It’s the most wonderful time of the year, but it’s also among the most hectic. It seems like before you can clear the dishes from the table after Thanksgiving, the holiday shopping season is off to the races, kicked off by a series of unofficial holidays aimed at ramping up consumption: Black Friday, Small Business Saturday, and Cyber Monday. We love a good deal as much as the next guy, but amid the frenzy of bargains and great finds, it can be easy to lose sight of the true meaning of the season: giving.
Enter Giving Tuesday. The movement started in 2012 as an attempt to give charities and nonprofits a lift during the holidays. On the first Tuesday after Thanksgiving, December 3rd, people around the world will be donating their time, money, and voice to organizations doing important work in our communities. Here are some of our favorite local charities that help make our neighborhoods vibrant and strong. Join the movement!
It’s no secret that Greenwich Village is steeped in rich cultural history. It seems that every corner and park bench holds a story, from the artists and writers who got lost in discussion in the dark pubs to the activists who rallied in Washington Square Park to change the course of history. The Village Trip is a celebration of this deep cultural and “all things Greenwich Village: the revolutionary ideas, the experimentation, the wildness, the sheer madness and joy of it all.” The annual Village Trip Festival gathers artists, musicians, and people from all walks of life with affinity for The Village, ensuring the neighborhood remains a place for imagination and artistic invention.
With all the excess of the holidays, it’s hard to imagine the plight of a child going hungry. And yet, in America, one in five children do. It’s a startling fact, and it’s the driving force behind Share Our Strength, a charity working to completely eradicate childhood hunger. It may seem like a lofty goal, but how could we settle for anything less? Through their No Kid Hungry initiative, they’ve fed 775 million meals to hungry children. Through their Cooking Matters program, Share Our Strength has taught 464,000 families how to shop for and prepare healthy food on a tight budget – a practical and straightforward way to ensure children get the nutritious meals they need to grow and learn.

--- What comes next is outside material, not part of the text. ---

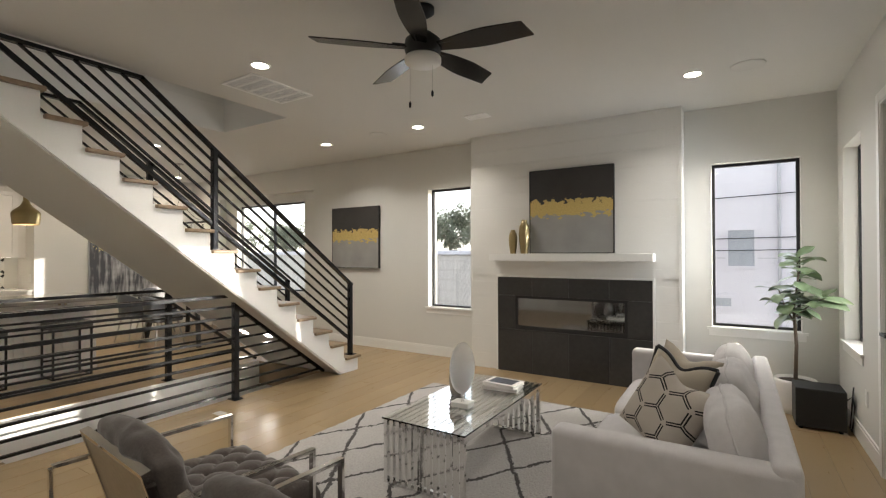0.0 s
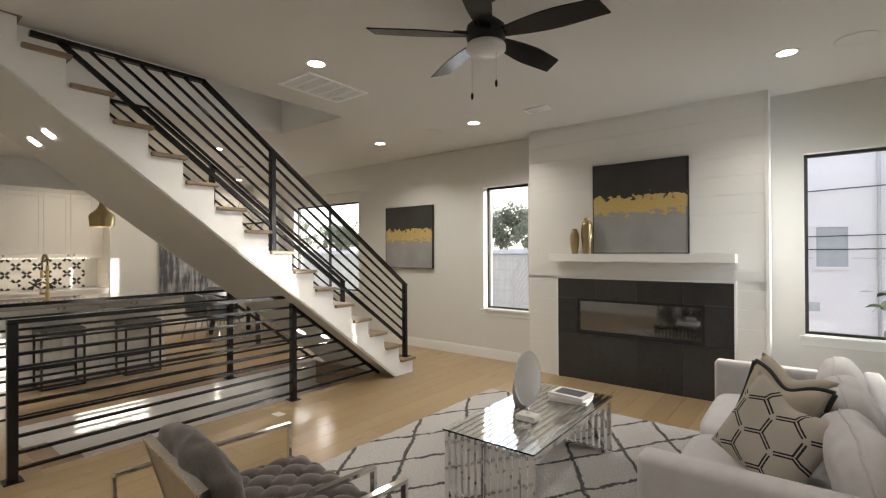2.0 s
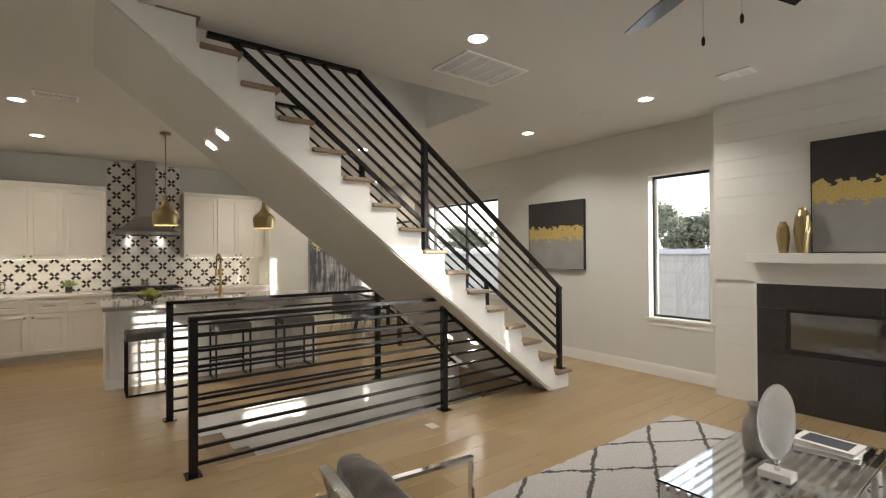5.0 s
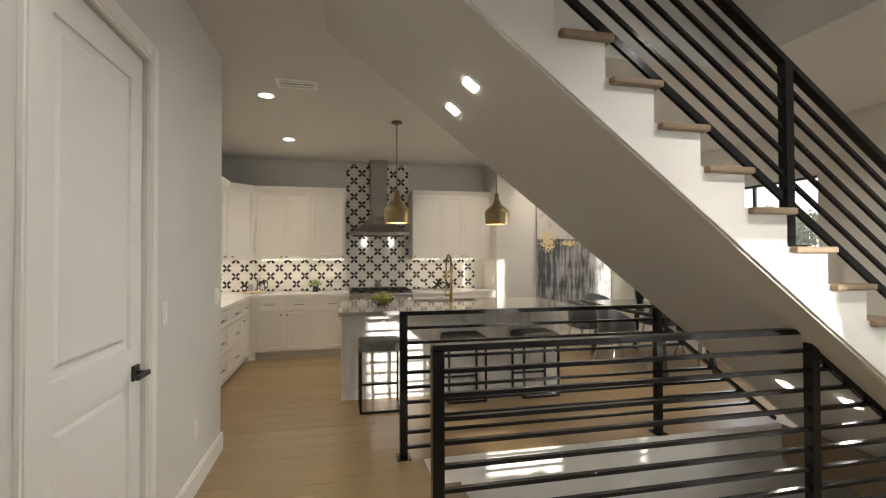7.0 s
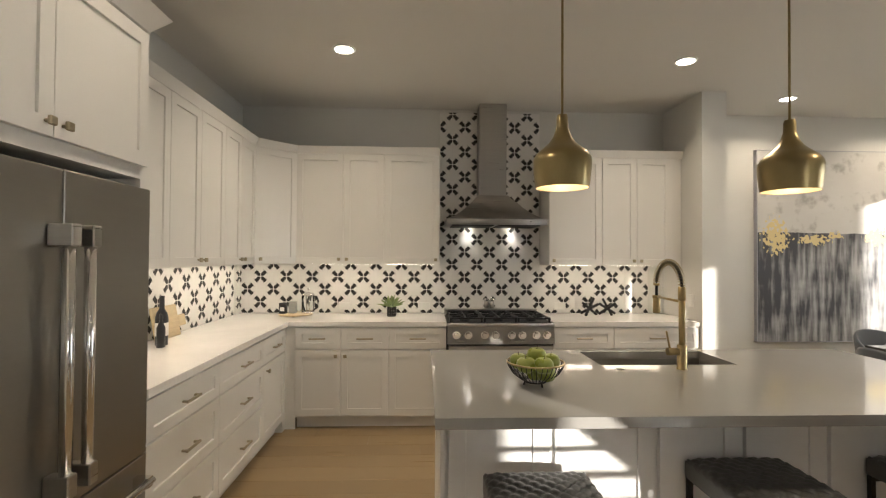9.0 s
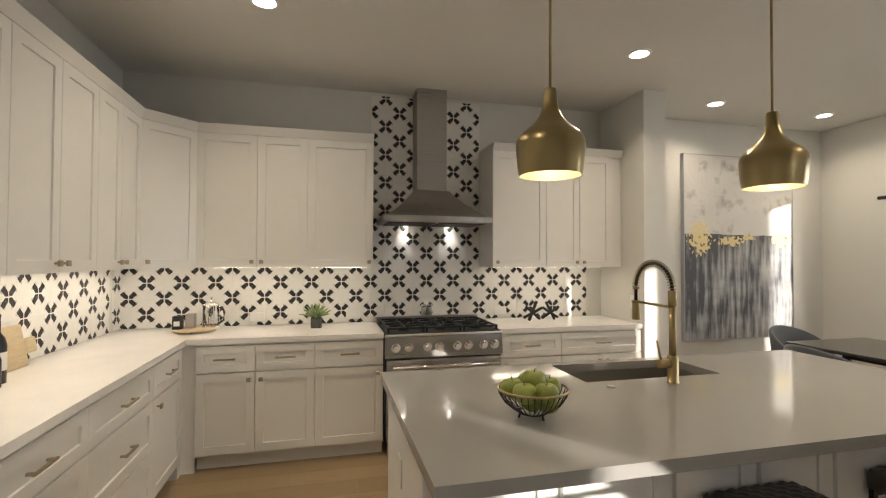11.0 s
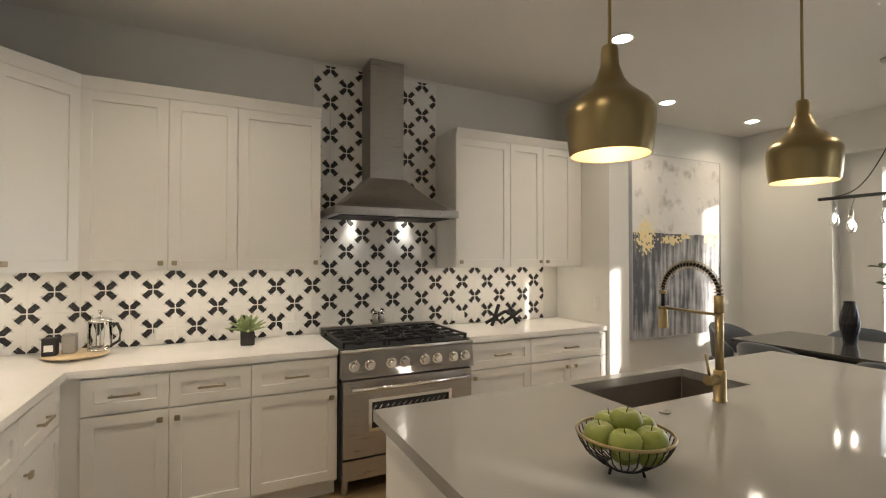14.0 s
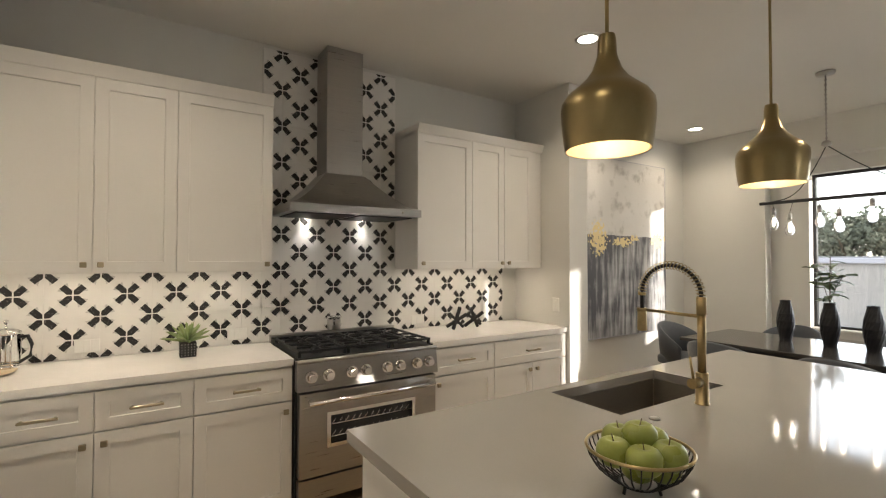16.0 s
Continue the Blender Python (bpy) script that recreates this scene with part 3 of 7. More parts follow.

The Food Bank for New York City
You’ve probably heard of the Food Bank. It’s the single largest hunger-relief organization in New York City, and for 35 years, they’ve tackled the problem of hunger head-on through several multipronged approaches. The goal is to end hunger, and they plan on doing it by “organizing food, information, and support for community survival, empowerment, and dignity.” Not only does the Food Bank distribute food across the city, they also help low income residents attain SNAP benefits, educate people on how to cook nutritiously, and advocate for change.
Can you imagine a generation completely without AIDS? DIFFA can. It’s that vision that guides the grassroots organization, which focuses on “mobilizing the vast resources of the design industry” to fund initiatives that combat not only the spread of AIDS itself, but also the misinformation and discrimination surrounding the issue. Get involved and perhaps one day, we’ll see their vision made into a reality.
Here’s a startling fact: According to Autism Speaks, “Autism is more prevalent than childhood cancer, juvenile diabetes, and pediatric AIDS combined.” In fact, it’s the most rapidly growing serious developmental disability in the country, which means you probably know someone who has been affected by neurologically based disability. Brooklyn Autism Center provides a range of services and programs to families affected by Autism, from helping with life skills to teaching those with Autism how to use technology. It’s a top-notch organization that offers help for families who need it.
In many ways, home ownership is at the center of the American dream. And yet for some people, especially those living with a developmental disability, the prospect of owning a home feels out of reach. That’s where HOPE comes in. With a range of housing programs, including independent living, 24-hour residential care, or college-to-career homes, HOPE is helping people with developmental disabilities achieve their living goals, one home at a time.
Walking through the Village, you may be struck by the ornate, historic architecture permeating the neighborhood. The fact that these buildings have been preserved so carefully is no mistake; the GVSHP works hard to ensure the heritage and defining sense of place that makes the Village what it is. We’re grateful for their efforts, and hope that future generations will be able to enjoy the same local charm and character we’ve grown so accustomed to.